The two schools have met in the district tournament each of the past three seasons, twice in the finals. Kent City took the 2016 title matchup with WMC answering in 2017 for an eight-point win in the finals. Last season, they met in the semifinals, where Kent City took the series lead with a 56-39 victory, going on to win district and regional championships.
Kenzie Bowers is the player to watch for. In their run to the quarterfinals last season, the now-sophomore averaged 19.5 points and 8.5 rebounds per game and led the Eagles in points, rebounds, steals and assists, earning her First Team All-State honors. This season, her pace has only increased. Slowing her down will be key for the Warriors.
WMC will begin their playoff run in the semifinals following a bye through the first round, taking on Ravenna at 7:30 p.m. Wednesday.
Fruitport Calvary Christian — District 113
Where: Muskegon Catholic Central
Dark horse: None
Fruitport Calvary Christian girls basketball and district championships go together like napalm and the morning. The Eagles have torched the early rounds of the Division 4 playoffs in recent years, winning five straight and six of the last eight district titles.

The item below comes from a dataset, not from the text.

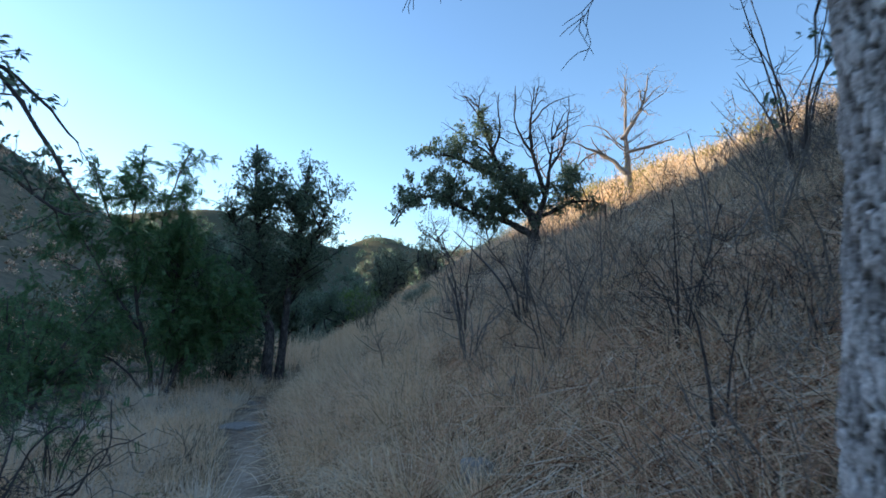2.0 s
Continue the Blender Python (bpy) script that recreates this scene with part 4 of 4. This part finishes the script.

It will be more of the same this year, as the District 113 field is lackluster at best. The Eagles (15-5) will face Muskegon Heights (0-16) in the semifinals and the winner of Wyoming Tri-Unity Christian (2-17) and Muskegon Catholic Central (6-13) in the finals. Barring a playoff miracle, which are admittedly frequent, FCC will march into the regional tournament without breaking a sweat.